The group's communications director is Stephen Gaskill, a political operative with firm Democratic ties.
Gaskill played down his Democratic ties in an interview with the Sarasota Herald Tribune. He said his group "is not aligned with any party" and is only focused on educating voters.
“We do not support candidates; we talk issues,” he said.
According to the Herald Tribune, some Floridians for a Fair Shake employees have ties to the Democratic Party. Gaskill runs his own public relations firm. The firm’s website describes him as “a veteran of Democratic politics.”
“Stephen has held senior communications roles in the Bill Clinton, Al Gore and John Kerry presidential campaigns,” the site says.
Gaskill told the newspaper the bulk of the group’s funding comes from a group called Protect Our Care, which says on its website that it is a “coalition of groups leading the fight against Republicans’ ongoing efforts to repeal and sabotage health care.”
Max Goodman, Buchanan's campaign manager, replied with this: “Dark money groups that hide in the shadows while attempting to deceive the public are why so many people hate politics.”
Wrote the Herald Tribune, "In response to questions about who is supporting Floridians for a Fair Shake, Gaskill released a list of six advisory committee members.
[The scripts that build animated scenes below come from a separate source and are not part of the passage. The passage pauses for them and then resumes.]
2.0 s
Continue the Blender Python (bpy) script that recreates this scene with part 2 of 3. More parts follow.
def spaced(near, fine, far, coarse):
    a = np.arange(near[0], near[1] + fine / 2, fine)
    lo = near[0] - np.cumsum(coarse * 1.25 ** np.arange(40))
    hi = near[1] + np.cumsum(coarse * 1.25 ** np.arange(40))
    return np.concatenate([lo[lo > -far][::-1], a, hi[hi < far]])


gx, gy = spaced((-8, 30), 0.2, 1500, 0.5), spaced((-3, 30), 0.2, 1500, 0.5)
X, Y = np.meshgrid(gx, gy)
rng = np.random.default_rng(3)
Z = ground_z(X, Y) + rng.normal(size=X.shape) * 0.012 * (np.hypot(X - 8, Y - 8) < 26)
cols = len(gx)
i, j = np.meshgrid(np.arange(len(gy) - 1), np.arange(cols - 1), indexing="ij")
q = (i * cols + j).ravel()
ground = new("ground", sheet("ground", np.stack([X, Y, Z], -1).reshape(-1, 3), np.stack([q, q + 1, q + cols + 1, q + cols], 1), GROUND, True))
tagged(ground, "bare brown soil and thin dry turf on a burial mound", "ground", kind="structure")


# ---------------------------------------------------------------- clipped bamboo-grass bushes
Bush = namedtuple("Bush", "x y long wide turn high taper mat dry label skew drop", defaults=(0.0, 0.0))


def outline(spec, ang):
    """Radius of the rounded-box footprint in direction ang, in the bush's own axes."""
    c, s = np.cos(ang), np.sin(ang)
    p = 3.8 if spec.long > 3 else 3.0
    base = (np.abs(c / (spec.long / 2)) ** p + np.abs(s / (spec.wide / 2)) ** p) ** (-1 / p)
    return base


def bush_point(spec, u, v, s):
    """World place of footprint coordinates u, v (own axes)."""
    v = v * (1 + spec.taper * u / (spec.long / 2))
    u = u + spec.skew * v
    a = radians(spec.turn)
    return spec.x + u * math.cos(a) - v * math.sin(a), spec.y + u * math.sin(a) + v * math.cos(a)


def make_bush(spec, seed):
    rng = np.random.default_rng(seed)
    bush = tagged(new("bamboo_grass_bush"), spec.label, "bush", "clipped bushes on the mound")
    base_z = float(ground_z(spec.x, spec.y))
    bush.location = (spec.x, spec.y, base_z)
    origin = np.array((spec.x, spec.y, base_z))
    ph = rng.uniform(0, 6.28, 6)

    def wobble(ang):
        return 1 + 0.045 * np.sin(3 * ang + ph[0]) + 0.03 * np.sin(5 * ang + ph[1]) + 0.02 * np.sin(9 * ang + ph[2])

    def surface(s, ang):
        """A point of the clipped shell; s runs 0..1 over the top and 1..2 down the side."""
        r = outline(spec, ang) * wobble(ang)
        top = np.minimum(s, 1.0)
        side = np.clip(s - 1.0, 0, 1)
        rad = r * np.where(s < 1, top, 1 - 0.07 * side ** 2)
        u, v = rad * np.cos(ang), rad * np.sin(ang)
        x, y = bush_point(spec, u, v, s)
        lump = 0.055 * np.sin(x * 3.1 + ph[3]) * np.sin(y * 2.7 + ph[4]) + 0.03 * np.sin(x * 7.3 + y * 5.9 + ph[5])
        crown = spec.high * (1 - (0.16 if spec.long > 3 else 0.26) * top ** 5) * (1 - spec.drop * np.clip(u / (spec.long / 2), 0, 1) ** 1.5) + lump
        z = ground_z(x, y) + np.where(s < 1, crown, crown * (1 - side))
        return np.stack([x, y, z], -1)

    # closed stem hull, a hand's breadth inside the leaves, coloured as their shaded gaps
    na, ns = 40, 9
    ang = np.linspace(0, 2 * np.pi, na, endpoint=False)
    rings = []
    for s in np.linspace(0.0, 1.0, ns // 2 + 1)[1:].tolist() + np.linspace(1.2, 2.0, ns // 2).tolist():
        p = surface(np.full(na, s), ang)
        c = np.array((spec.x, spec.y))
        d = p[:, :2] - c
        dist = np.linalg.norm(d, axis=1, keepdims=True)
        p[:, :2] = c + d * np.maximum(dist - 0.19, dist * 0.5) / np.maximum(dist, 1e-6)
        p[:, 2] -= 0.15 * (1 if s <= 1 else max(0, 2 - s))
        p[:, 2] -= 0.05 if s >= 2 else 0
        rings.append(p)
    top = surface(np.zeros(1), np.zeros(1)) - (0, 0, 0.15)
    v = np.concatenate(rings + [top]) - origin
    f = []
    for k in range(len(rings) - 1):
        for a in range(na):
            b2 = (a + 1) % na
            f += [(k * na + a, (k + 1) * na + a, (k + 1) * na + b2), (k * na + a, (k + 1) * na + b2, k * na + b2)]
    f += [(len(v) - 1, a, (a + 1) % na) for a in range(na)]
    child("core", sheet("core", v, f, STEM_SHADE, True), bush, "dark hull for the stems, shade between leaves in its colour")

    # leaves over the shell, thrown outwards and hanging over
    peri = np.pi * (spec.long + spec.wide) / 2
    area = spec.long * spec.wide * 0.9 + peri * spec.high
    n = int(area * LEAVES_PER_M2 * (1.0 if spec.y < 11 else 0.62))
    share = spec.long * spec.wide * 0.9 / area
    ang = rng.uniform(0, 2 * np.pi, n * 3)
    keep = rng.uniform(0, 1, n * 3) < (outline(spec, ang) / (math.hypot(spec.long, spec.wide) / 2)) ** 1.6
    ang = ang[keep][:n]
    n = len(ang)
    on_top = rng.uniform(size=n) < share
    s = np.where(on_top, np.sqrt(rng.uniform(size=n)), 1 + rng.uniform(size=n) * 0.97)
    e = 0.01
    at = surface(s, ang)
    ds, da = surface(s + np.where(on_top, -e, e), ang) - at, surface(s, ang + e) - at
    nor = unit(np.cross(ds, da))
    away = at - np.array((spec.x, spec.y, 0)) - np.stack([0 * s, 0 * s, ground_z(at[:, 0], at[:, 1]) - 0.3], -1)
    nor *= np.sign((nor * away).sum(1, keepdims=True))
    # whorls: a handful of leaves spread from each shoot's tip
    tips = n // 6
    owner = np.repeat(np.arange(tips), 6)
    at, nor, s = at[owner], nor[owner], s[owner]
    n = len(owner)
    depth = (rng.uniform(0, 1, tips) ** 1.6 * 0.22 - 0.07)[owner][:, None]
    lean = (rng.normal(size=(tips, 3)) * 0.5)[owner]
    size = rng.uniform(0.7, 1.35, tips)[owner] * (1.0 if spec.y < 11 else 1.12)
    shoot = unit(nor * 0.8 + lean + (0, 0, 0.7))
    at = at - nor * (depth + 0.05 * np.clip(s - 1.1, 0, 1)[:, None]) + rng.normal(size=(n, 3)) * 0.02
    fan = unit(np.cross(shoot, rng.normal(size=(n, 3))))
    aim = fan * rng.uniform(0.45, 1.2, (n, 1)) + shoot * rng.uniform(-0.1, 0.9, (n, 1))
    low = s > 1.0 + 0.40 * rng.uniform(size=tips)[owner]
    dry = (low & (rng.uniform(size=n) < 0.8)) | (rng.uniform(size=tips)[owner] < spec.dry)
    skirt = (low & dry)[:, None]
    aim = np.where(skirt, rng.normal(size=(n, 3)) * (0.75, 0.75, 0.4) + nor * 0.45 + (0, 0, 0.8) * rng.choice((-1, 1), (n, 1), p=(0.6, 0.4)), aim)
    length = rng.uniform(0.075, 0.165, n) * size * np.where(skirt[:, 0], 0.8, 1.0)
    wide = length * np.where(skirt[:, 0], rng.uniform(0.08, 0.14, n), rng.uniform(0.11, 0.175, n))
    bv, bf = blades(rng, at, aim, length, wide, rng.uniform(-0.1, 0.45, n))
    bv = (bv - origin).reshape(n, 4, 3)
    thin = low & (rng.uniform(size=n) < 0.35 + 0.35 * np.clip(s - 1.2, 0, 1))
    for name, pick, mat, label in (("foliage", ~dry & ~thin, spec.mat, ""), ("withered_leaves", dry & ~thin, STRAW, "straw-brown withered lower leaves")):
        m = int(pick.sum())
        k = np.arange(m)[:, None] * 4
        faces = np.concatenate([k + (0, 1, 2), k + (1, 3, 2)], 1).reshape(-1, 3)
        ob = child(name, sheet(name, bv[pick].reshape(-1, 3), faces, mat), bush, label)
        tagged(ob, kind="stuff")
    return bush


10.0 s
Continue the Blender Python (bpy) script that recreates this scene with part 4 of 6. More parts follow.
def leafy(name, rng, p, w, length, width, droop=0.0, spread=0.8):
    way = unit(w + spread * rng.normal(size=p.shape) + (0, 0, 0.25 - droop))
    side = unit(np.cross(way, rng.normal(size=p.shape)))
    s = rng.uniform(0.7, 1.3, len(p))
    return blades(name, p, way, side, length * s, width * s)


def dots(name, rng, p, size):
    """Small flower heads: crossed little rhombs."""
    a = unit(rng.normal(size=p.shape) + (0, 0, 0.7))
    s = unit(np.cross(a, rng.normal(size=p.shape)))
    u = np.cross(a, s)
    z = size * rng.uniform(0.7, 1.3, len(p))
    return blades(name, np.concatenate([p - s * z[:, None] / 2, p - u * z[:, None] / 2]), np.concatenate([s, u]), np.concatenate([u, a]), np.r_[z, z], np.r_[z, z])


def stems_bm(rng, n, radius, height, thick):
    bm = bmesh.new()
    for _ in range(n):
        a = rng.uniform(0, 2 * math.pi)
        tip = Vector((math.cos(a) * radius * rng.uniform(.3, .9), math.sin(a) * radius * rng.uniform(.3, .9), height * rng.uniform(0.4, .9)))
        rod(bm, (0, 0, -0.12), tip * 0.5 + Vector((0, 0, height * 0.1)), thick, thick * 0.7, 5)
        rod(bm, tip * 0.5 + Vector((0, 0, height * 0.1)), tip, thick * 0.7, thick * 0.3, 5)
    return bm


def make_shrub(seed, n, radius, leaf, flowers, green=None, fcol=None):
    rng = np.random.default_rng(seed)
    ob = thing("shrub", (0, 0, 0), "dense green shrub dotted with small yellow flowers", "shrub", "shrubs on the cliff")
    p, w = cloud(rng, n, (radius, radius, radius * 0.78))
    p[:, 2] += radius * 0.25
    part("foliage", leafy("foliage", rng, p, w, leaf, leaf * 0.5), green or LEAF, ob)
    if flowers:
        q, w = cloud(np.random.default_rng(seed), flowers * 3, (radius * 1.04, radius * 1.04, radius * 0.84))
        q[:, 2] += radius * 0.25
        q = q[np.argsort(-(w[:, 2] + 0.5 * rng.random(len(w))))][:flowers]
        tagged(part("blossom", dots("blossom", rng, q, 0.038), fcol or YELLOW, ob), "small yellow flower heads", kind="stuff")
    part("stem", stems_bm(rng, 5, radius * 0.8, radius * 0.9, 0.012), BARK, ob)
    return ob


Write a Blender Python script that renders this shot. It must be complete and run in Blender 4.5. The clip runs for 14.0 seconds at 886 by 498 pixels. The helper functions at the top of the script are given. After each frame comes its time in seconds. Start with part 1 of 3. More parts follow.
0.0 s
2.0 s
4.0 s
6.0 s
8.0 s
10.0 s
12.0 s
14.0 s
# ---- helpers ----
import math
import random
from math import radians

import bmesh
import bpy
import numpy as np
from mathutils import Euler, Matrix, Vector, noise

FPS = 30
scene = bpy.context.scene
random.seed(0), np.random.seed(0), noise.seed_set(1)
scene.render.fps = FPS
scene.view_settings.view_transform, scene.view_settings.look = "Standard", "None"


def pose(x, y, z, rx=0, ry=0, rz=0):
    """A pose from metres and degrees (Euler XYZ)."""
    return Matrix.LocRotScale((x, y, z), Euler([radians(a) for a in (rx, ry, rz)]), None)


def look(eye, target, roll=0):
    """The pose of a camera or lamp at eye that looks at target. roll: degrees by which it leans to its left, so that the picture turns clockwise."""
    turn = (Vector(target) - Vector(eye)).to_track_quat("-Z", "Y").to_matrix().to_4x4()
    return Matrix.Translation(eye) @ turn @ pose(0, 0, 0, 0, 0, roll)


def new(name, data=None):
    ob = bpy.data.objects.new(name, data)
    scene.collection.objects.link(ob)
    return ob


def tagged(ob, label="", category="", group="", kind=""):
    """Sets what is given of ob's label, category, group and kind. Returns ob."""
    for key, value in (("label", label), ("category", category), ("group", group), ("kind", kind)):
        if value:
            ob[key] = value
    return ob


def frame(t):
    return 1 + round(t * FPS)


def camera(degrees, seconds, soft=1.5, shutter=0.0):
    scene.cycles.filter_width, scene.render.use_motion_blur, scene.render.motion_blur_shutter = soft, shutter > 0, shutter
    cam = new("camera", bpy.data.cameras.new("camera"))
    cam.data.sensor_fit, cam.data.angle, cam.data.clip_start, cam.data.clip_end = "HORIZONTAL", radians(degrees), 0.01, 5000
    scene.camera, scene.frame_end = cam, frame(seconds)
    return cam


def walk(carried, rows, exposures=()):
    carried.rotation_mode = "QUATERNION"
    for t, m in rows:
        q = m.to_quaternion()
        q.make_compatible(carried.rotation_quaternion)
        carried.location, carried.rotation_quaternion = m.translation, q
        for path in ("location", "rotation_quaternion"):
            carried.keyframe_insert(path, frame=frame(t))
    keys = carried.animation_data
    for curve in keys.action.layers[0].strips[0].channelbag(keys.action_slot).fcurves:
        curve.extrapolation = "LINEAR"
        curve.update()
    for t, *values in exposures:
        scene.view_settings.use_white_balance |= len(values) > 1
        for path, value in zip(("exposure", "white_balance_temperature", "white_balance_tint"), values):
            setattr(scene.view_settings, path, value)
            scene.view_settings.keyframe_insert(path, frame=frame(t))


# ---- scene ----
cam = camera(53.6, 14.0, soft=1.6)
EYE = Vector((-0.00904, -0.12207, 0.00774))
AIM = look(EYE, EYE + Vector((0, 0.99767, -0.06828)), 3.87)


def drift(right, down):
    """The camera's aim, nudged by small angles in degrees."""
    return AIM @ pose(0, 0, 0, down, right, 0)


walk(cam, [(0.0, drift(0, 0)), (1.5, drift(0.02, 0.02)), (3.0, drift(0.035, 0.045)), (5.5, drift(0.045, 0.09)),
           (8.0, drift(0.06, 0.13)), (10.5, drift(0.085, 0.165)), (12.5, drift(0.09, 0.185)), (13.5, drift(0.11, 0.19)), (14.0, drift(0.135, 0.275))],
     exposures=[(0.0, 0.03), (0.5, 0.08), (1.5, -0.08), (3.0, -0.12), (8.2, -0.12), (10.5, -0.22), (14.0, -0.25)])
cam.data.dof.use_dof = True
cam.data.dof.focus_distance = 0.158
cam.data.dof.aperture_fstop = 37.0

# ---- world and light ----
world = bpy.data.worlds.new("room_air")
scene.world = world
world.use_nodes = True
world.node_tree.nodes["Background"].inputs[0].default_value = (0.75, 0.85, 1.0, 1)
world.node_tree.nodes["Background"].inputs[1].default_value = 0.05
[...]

They include Bradenton author Bonnie Friedman, a former federal government employee who wrote a book about her struggles navigating the health care system on behalf of her husband. Bill Sauers, president of the progressive advocacy group Florida Alliance of Retired Americans, also is advising Floridians for a Fair Shake." Planned Parenthood Alliance also advises FFFS.
FFFS advisory members' names are in black-and-white. Names of those writing the checks are not.